For my photo story, I decided to capture specific moments while walking my dog. My main goal was to frame the anticipation in the first set of photos, followed by the jubilation of the final three photos. The first two images represent an action-to-action scene transition. First as he looks on down the walkway and then as he leans over to sniff the ground. The next image after that is a scene to scene transition, followed by two other images showing the moment to moment transition of my dog running towards me. I think it is interesting that doing this exercise, without a lot of foresight, led me to a transition scene proportion similar to how McCloud characterized western comics storytelling in the book. Generally, McCloud argues, Western comics tend to have a majority of action to action sequences, followed by subject to subject sequences, and then scene to scene sequences.

 

Understanding Comics

McCloud’s “Understanding Comics” is beautifully illustrated and a very interesting read.  I have to confess that I had already started my visual narrative project before reading this portion of the book, so it didn’t so much ‘generate new ideas’ for me as much as help me clarify what my existing idea is.  In that respect, one of the parts that I latched onto most was the idea of using the appropriate amount of detail in images in order to convey a sense of time and heightened objectivity.  Because it is an evocative scenario, my idea will work well with detailed images that somewhat standstill, or as McCloud puts it,

 “not only to show us the details, but to make us aware of the…object.”pg 44.

By using more detail rather than less, each panel will draw the reader in, or as McCloud says, ‘challenge’ whoever is reading the piece. That is the effect I want to pursue when making my visual narrative project. I am less concerned with the reader “seeing themselves” in my work and more concerned with setting the theme and mood along with the ‘sense of place’ of the scene. In essence, I am using techniques of Japanese comics who:

“..so often emphasize being there over getting there.” pg 81.

I also really appreciate the idea of letting the reader’s imagination take them to places that the art itself cannot. When I first started the chapter, I assumed that it would employ the term ‘blood in the gutter’ in a sense literally. That is, you wouldn’t necessarily portray all of the gritty details (blood in the gutter) of a scene in comic art form. What I didn’t realize is that creating the image in the mind of the reader and giving them enough details to allow them ‘closure’ with the scene can actually enrich the story.

In this section, McCloud illustrates how the ‘blood in the gutter’ can transform the work for each person who views it. It allows their imagination to grab the concept and reach ‘closure’ in the way that they deem best suited.
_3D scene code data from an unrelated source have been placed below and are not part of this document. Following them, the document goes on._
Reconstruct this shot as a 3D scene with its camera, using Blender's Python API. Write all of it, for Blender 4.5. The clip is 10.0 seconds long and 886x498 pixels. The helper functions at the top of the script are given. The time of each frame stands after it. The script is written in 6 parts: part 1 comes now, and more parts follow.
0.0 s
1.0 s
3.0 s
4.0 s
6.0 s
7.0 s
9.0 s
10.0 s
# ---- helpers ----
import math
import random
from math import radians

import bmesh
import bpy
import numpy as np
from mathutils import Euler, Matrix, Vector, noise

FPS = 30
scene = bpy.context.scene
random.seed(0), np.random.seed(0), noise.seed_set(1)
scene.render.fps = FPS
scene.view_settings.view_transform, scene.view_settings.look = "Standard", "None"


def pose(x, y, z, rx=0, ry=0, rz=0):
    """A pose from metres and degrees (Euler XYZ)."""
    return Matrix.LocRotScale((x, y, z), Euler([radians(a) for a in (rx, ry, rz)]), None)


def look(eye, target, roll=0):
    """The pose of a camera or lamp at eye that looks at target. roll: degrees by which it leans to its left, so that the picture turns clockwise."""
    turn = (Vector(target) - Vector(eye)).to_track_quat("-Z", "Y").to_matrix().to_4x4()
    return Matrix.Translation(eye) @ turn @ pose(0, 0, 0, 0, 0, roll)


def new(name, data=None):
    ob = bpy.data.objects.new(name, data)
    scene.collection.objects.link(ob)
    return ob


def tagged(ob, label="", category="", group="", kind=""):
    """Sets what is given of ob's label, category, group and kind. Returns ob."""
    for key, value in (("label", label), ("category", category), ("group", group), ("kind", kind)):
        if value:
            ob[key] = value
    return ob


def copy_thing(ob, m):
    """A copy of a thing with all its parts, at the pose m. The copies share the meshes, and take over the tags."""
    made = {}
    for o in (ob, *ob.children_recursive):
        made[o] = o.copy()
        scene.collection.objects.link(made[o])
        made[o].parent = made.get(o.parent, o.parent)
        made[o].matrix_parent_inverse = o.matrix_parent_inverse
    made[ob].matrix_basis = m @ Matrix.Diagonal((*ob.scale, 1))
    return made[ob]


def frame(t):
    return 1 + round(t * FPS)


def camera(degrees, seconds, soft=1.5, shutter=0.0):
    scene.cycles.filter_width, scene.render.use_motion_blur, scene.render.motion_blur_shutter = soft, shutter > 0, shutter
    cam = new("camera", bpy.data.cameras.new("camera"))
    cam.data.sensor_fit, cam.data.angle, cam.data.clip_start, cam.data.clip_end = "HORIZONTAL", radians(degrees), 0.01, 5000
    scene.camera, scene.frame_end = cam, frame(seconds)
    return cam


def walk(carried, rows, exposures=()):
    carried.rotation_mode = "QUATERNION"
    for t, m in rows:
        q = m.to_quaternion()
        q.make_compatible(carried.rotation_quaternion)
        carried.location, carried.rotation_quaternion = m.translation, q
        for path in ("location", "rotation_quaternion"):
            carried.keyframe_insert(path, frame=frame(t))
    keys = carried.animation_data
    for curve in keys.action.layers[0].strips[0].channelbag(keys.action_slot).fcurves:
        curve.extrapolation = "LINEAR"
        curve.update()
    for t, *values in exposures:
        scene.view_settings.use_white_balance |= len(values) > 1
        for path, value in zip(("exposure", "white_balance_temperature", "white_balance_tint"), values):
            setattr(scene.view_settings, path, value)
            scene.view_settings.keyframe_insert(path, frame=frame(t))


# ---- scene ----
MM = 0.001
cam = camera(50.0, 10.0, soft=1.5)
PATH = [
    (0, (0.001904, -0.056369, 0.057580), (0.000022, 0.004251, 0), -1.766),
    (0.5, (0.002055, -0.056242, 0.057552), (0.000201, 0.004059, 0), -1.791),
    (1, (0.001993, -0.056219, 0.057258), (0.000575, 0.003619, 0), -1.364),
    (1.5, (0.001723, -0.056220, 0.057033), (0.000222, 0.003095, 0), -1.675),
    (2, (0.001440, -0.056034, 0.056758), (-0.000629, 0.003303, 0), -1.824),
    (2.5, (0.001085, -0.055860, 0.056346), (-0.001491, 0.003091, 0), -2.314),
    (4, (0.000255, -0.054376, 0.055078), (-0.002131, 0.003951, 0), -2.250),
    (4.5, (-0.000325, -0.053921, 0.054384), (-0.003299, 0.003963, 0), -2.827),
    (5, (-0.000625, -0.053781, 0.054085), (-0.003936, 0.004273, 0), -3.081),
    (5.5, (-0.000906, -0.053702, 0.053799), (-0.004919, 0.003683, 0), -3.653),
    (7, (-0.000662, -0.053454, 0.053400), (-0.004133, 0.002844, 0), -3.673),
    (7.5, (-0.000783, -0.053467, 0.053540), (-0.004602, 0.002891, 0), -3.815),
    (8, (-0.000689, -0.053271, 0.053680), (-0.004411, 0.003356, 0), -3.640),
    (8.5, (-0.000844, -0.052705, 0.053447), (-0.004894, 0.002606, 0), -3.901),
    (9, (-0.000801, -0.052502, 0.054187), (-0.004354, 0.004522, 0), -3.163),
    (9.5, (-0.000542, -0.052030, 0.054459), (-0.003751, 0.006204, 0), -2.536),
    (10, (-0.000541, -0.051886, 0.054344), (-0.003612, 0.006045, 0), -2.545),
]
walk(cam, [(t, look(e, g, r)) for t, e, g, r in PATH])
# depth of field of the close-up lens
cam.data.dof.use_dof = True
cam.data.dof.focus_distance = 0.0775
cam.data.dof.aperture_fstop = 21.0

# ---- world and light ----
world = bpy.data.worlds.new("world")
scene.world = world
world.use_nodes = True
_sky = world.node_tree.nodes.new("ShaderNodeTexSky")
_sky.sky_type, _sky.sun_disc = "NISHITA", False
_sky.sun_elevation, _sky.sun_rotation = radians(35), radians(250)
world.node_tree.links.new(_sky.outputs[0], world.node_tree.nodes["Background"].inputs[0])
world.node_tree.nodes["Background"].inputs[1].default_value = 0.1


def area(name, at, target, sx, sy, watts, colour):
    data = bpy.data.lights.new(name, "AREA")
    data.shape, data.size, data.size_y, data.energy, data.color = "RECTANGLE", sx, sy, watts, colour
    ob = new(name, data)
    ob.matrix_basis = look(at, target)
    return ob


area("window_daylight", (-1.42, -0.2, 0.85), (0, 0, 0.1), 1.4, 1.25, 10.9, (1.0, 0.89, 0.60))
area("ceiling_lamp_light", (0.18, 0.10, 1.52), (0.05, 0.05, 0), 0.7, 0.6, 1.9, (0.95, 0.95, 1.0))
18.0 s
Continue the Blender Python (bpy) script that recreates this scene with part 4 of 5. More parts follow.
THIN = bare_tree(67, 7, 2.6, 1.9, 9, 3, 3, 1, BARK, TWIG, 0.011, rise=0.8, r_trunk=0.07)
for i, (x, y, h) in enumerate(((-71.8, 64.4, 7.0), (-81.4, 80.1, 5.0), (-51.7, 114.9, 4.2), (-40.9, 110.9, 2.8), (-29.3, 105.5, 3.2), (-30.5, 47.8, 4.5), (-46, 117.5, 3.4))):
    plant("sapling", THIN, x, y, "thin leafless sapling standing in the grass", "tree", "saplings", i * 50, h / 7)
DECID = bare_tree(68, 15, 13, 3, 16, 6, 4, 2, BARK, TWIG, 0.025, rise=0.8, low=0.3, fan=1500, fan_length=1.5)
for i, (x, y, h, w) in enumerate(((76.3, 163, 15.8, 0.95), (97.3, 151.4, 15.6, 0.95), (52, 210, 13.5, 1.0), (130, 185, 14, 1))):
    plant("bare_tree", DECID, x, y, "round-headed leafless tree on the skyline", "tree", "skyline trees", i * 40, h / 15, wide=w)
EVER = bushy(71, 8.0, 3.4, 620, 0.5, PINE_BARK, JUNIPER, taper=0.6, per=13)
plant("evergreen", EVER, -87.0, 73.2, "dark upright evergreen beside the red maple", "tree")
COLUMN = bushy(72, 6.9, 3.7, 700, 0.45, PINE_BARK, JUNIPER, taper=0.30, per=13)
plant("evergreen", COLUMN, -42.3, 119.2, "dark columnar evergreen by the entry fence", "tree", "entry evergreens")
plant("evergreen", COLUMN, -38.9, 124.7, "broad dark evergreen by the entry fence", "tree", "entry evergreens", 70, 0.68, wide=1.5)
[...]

I will definitely use this to amplify my subject material with my upcoming visual narrative assignment.

 

 

Typographic Storytelling

Drucker’s “Diagrammatic Writing” and Egan’s “Great Rock’n Roll Pauses” show how only the placement, gesture and relation of text on a page can tell a detailed story. There are a few key ideas from these readings which I have taken for inspiration for my own typographical essay project this week.

By changing the font, size, placement and relation of text elements on the page, a typographic storyteller can affect the emphasis and pacing of the story. As in the image below, the size of the text in relation to other text can create on the page can create a repetition which can help communicate the point to the reader.

This next image shows a structured sequence of embedded comments describing a situation. The boxes inside of boxes give a hierarchy to the text, with the beginning prose and the subsequent comments. I really think that the author did a great job with the relation between the prose and the comments; each has its own specific voice.

I also appreciate the ‘entanglement’ form of embedding text within a line, as shown in the photo below. This method does a better job of conveying a discussion than the method above, while still having a clear hierarchical structure.

Finally, changing the different organization and orders of text passages, as the page from Drucker’s “Diagrammatic Writing” does here, brings out the important parts within a single text block. The disorganized nature of the text on a page also conveys a message to the reader.

 

Non Aristotelian Plot Structure

The short films assigned to us to watch this week did not follow traditional Aristotelian plot structure because they did not revolve around a central conflict. There are other important differences to western storytelling in these films, such as the lack of character and setting information.  In “Small Deaths”,  “Meshes of the Afternoon” and “160 Characters”, the filmmakers seem to be trying to convey a general emotion. Although there is conflict, it almost comes as secondary; the stories revolve around the internal emotions of the characters rather than the plot. For example, “Small Deaths” portrays the experiences of a young girl growing up in Scotland who, over her adolescence, is witness to certain situations which make her slowly lose her idealistic idea of her life and the world. In one part, the girl and her friend come across a dying cow in a field. The point of the scene is not about the actions in it, rather the internal transformation of the girl. Likewise, in “Meshes of the Afternoon”, the main character is caught in a surreal dream, stealthily stalking a cloaked figure, but then eventually killing herself. The scenes are broken and it is hard to understand what exactly is happening. The surreal and sometimes jarring music add to the confusion of the visual elements. Any one part taken in a vacuum is not understandable, but taken as a whole they reveal an image of internal strife within the main character. “160 Characters” has the most vivid traditional western themed plot of these short films. The filmmaker does an excellent job of using text on the screen and visual elements portray an image of an absent father. While watching this, I got a vivid feeling of the woman’s frustration and resentment towards her child’s father. From the beginning where she states something along the lines of “..a conversation I wanted to forget..”, the presentation, tone of narration, and overall feel of the film give a sense of passive anger. I would say that the actual resolution of this film is the, not necessarily overcoming of these emotions, but the growth to accept them and continue living her life with their son. In that sense, as with the other examples, there is conflict but the main point of the film is the conveyance of the emotions of the conflict.